Tuesday, 17 February 2015

Italian bread and mushroom salad with pecorino for IHCC

This week I Heart Cooking Clubs is exploring Diana Henry's range of dishes featuring curds - yoghurt, labneh and other cheeses. Now, Diana has loads of appetising yoghurt and labneh recipes, but I had a piece of particularly nice aged pecorino cheese, so I wanted to feature that.

Paul commented that this mushroom salad tasted very old-fashioned - and it does, in a good way. Very simple lemon and olive oil dressing, with chunks of toasted bread and beautifully fresh mushrooms, given a salty, creamy lift with the pecorino. We had it as a side dish with steaks, but it would be just as good with roast chicken.

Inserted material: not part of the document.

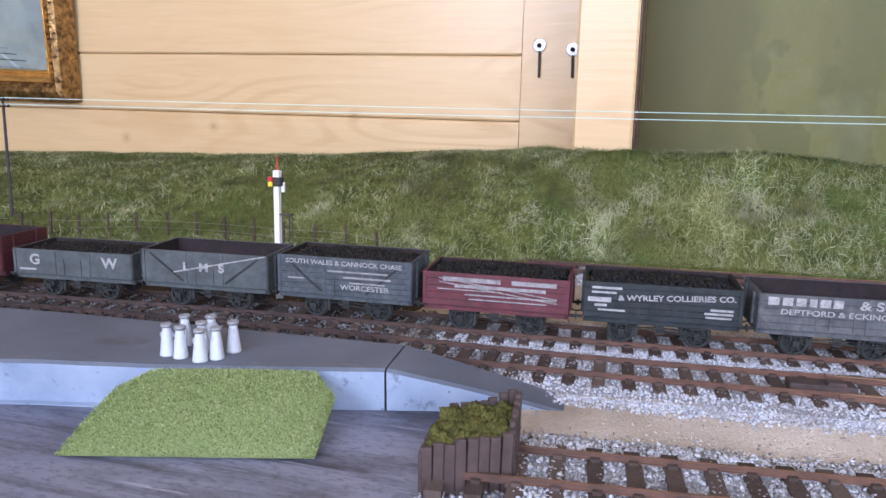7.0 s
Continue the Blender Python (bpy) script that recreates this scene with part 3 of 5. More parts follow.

Thursday, 12 February 2015

Mystery Box Madness Chermoula Aubergine with bulgar & yoghurt


This month's Mystery Box Madness, at I Heart Cooking Clubs, invites participants to make a recipe from one of the featured chefs using any three of: Cabbage, Mustard, Yogurt, Freekah or Bulgur Wheat, Za'atar, Tomatoes, Sausage (any kind), Carrots, Basil (fresh, dry, any kind), Almonds. 

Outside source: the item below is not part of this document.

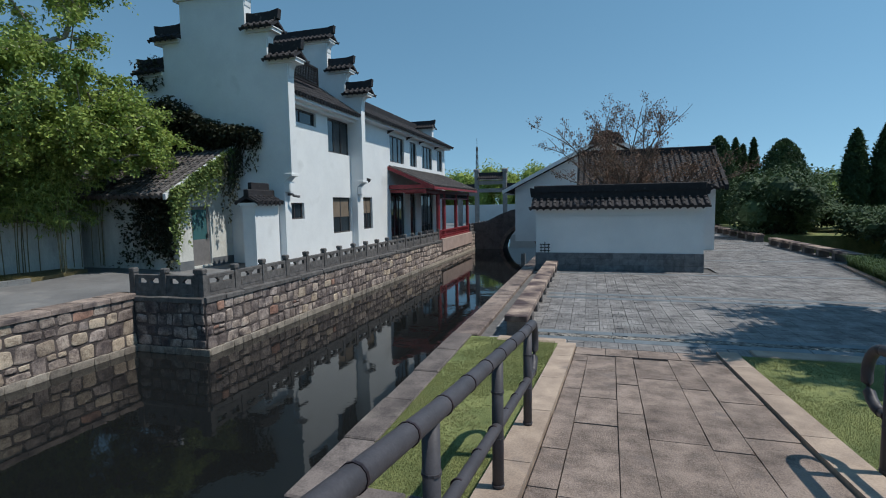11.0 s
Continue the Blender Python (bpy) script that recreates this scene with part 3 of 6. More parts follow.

Now, to me, that list just screams Yotam Ottolenghi. Ottolenghi's chermoula aubergine with bulgar and yoghurt, to be precise. It uses yoghurt, bulgar and almonds.

It's completely delicious. I made some little merguez sausage patties, and heated up a garlic flatbread to have with it. Definitely to be recommended.


Friday, 6 February 2015

Burmese Fish with Hot & Sour Salad: East Meets West

This week's I Heart Cooking Clubs theme is "East Meets West" - Diana Henry's dishes with an Asian influence. What could be more of a fusion than an Australian woman in England cooking an Irish woman's version of a Canadian woman's interpretation of a Burmese dish?

Anyway, Diana's adaptation of Naomi Duguid's Burmese fish with hot and sour salad may have passed through many pairs of hands before it ended up on my plate, but it is incredibly delicious. I reduced the amount of turmeric just a little because we have a fresh bag and it is very aromatic. And Paul said he was particularly hungry, so I added some ready-to-cook udon noodles to the fish pan. I think cooking some rice would have been a better idea!